Let’s take a look at a few facts:
- The most important effect a bankruptcy filing has on a mortgage is that it stops any foreclosure filing in its tracks. So if a debtor is delinquent on their mortgage payments, after they file bankruptcy they don’t have to worry about the foreclosure proceeding, at least for awhile.
- Once the debtor files bankruptcy and the automatic stay stops any foreclosure proceeding, what happens next depends on what type of bankruptcy the debtor filed and whether or not the debtor wants or can afford to keep their home.
- If the debtor filed Chapter 7 bankruptcy , he/she will still need to pay their mortgage if they want to remain in the home. But even if they are unable to pay their mortgage, the bankruptcy filing will buy them some time so that they can move out before the automatic stay is lifted and the mortgage lender is allowed to proceed with foreclosure.

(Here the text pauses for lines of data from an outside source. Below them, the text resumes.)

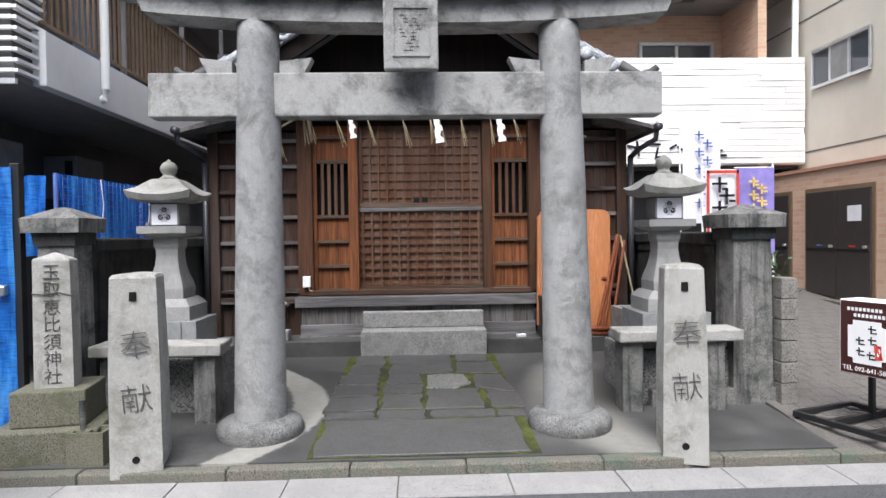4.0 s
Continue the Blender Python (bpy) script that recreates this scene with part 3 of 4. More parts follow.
# stone steps before the hall
for nm, y0, z1, x0, x1, lb in (("stone_step", 3.52, 0.422, -0.385, 1.025, "lower rough grey stone step to the hall"), ("stone_step", 3.76, 0.612, -0.375, 1.012, "upper rough grey stone step to the hall")):
    bm = box(x0, x1, y0, 3.86 if z1 < 0.5 else 3.865, ground_z(3.5) - 0.05 if z1 < 0.5 else 0.421, z1, 0.015)
    rough_up(bm, 0.008, 5, 6)
    tagged(link(nm, bm, STEP_STONE), lb, "step", "steps of the hall")

# sacred straw rope with tassels and paper streamers
rope = thing("straw_rope", "twisted straw rope with hanging straw tassels under the eave", "rope", (0.31, 3.80, 2.85))


def rp(name, bm, material, label="", parent=None, smooth=False):
    o = part(name, bm, material, parent or rope, label, smooth)
    if parent is None:
        o.matrix_parent_inverse = Matrix.Translation((-0.31, -3.80, -2.85))
    return o


def rope_pt(x):
    t = (x - 0.31)
    z = 2.875 + 0.02 * math.cos(t * 9) - 0.03 * (abs(t) < 0.9) * abs(math.sin(t * 2.6))
    if abs(t) > 1.28:
        z -= (abs(t) - 1.28) * 0.42
    return Vector((x, 3.80, z))


xs = np.linspace(-1.62, 2.24, 150)
for ph in (0, math.pi):
    rp("strand", tube([rope_pt(x) + Vector((0, 0.008 * math.cos(x * 70 + ph), 0.008 * math.sin(x * 70 + ph))) for x in xs], 0.009, 6), STRAW, smooth=True)
random.seed(21)
for i, x in enumerate((-1.02, -0.98, -0.66, -0.30, 0.10, 0.42, 0.52, 0.78, 1.12, 1.38, 1.72, -1.33)):
    p = rope_pt(x)
    bm = bmesh.new()
    lean = random.uniform(0.02, 0.10)
    for k in range(5):
        e = p + Vector((lean + random.uniform(-0.025, 0.04), random.uniform(-0.02, 0.02), -random.uniform(0.28, 0.36)))
        add_tube(bm, [p, p.lerp(e, 0.5) + Vector((random.uniform(-0.01, 0.01), -0.01, 0)), e], 0.0032, 5)
    rp("tassel", bm, STRAW)
for x, s in ((-0.48, 0.8), (0.50, 1.0), (1.22, 1.0), (-1.38, 0.6), (2.05, 0.5)):
    p = rope_pt(x)
    bm = bmesh.new()
    w = 0.075 * s
    zz = p.z - 0.02
    xo = p.x
    fold = 0.085 * s
    strips = [[(xo - 0.012, zz + 0.03), (xo + 0.012, zz + 0.03), (xo + 0.02, zz - 0.05), (xo - 0.01, zz - 0.05)]]
    for k in range(4):
        side = -1 if k % 2 else 1
        strips.append([(xo - w / 2, zz - 0.02 * side), (xo + w / 2, zz - 0.02 + 0.02 * side), (xo + w / 2 - 0.008 * side, zz - fold), (xo - w / 2 + 0.012 * side, zz - fold - 0.018)])
        xo += 0.022 * s * side + 0.006 * s
        zz -= 0.066 * s
    for k, outline in enumerate(strips):
        q = prism(outline, 'y', 3.770 - 0.005 * (k % 2), 3.7715 - 0.005 * (k % 2))
        me = bpy.data.meshes.new("fold")
        q.to_mesh(me)
        q.free()
        bm.from_mesh(me)
        bpy.data.meshes.remove(me)
    rp("paper_streamer", bm, PAPER, "zigzag white paper streamer")

# ---- stone lanterns, posts, benches, fences ----


def crest(bm, m, k=1.0):
    """Three lobed leaves with pale veins and curled tendrils between, in a plane (x, z)."""
    def at(a, r, c, lift=0.0):
        return m @ Vector((math.cos(a) * r - math.sin(a) * c, -lift, math.sin(a) * r + math.cos(a) * c))

    def leaf(a):
        ts = np.linspace(0, 1, 40)
        half = [0.21 * k * math.sin(math.pi * t ** 0.75) ** 0.7 * (0.80 + 0.20 * abs(math.sin(3.5 * math.pi * t))) + 0.004 * k for t in ts]
        for sg in (-1, 1):
            for i in range(39):
                vein = 0.014 * k * (1 - ts[i])
                slit = 0.55 if i % 10 in (4, 5) else 0.0
                q = []
                for n_ in (i, i + 1):
                    r = k * (0.09 + 0.41 * ts[n_])
                    lo = max(vein, half[n_] * slit)
                    back = 0.10 * k * (lo / (0.2 * k)) * 0.6
                    q.append((at(a, r + back, sg * lo), at(a, r + 0.06 * k * half[n_] / (0.2 * k), sg * max(half[n_], lo))))
                bm.faces.new([bm.verts.new(p) for p in (q[0][0], q[1][0], q[1][1], q[0][1])])
    for a in (90, 210, 330):
        leaf(math.radians(a))
    for a in (30, 150, 270):
        ar = math.radians(a)
        for sg in (-1, 1):
            pts = [at(ar, r * k, sg * c * k, 0.0006) for r, c in ((0.08, 0.012), (0.22, 0.02), (0.34, 0.035), (0.44, 0.09), (0.46, 0.15), (0.42, 0.19), (0.37, 0.17), (0.38, 0.14))]
            add_tube(bm, pts, 0.013 * k, 6)
    ring = [at(2 * math.pi * n_ / 16, 0.06 * k, 0) for n_ in range(16)]
    bm.faces.new([bm.verts.new(p) for p in ring])
    return bm


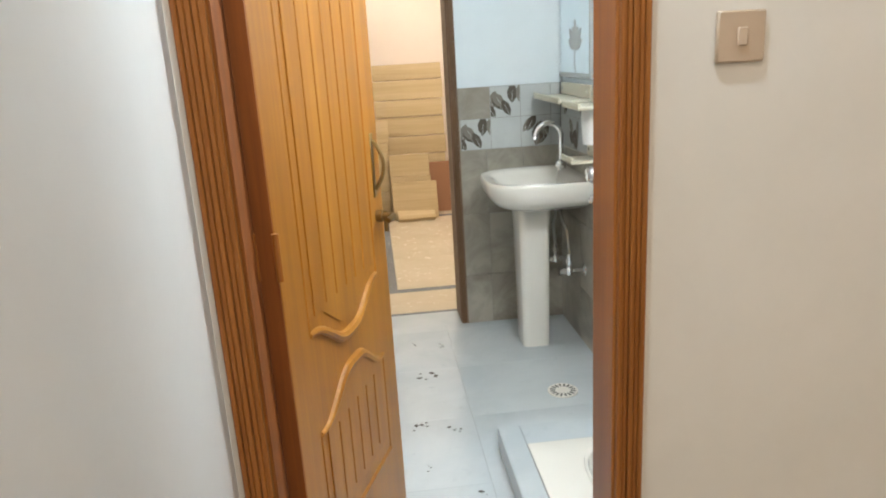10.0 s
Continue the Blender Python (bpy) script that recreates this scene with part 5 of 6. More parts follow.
M["pet"] = mat("clear_plastic", (0.95, 0.97, 0.98), 0.06, Transmission_Weight=0.96, IOR=1.16)
M["orange_cap"] = mat("orange_plastic", (0.85, 0.11, 0.03), 0.35)
M["label_orange"] = mat("orange_label", (0.85, 0.30, 0.02), 0.4)
n = Nodes(M["label_orange"])
n.colour(n.mix((0.72, 0.13, 0.01), (0.88, 0.36, 0.03), n.ramp(n.noise(n.coords((1, 1, 1)), 32, 3, 0.5, 1.5), ((0.42, (0, 0, 0)), (0.56, (1, 1, 1))))))
M["label_white"] = mat("white_label", (0.78, 0.74, 0.68), 0.4)
M["label_green"] = mat("green_print", (0.04, 0.10, 0.04), 0.4)
bx, by = 5.853, 2.533
bottle = thing("soda_bottle", Matrix.Translation((bx, by, CT1)) @ Matrix.Diagonal((1.13, 1.13, 1.075, 1)), "empty clear plastic soda bottle with an orange cap and label", "bottle")
prof = [(0.0, 0.010), (0.012, 0.004), (0.022, 0.0), (0.031, 0.003), (0.036, 0.014), (0.0375, 0.03), (0.036, 0.045), (0.0378, 0.06), (0.0365, 0.075), (0.036, 0.085), (0.036, 0.160), (0.0385, 0.172), (0.0395, 0.188), (0.038, 0.207), (0.031, 0.230), (0.020, 0.248), (0.0125, 0.258), (0.0118, 0.27)]
bm = bmesh.new(); lathe(bm, prof, None, 32); ob = part("bottle_body", bm, M["pet"], bottle, smooth=True); ob.visible_shadow = False
bm = bmesh.new(); lathe(bm, [(0.0352, 0.090), (0.0352, 0.157)], None, 32); part("label_lining", bm, M["label_white"], bottle, "pale inside of the label", smooth=True)
bm = bmesh.new(); lathe(bm, [(0.0364, 0.089), (0.0367, 0.090), (0.0367, 0.157), (0.0364, 0.158)], None, 32); part("label_band", bm, M["label_orange"], bottle, "orange printed label", smooth=True)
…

If the debtor chooses to keep their home in bankruptcy, the creditor may ask them to sign a reaffirmation agreement.
- If the debtor filed Chapter 13 bankruptcy , the debtor will be given the opportunity to pay their mortgage and any delinquent payments over the course of a 3 to 5 year period. As long as the debtor makes payments, the mortgage lender will not be allowed to proceed with foreclosure. If the debtor fails to make their Chapter 13 bankruptcy payments, they could face foreclosure.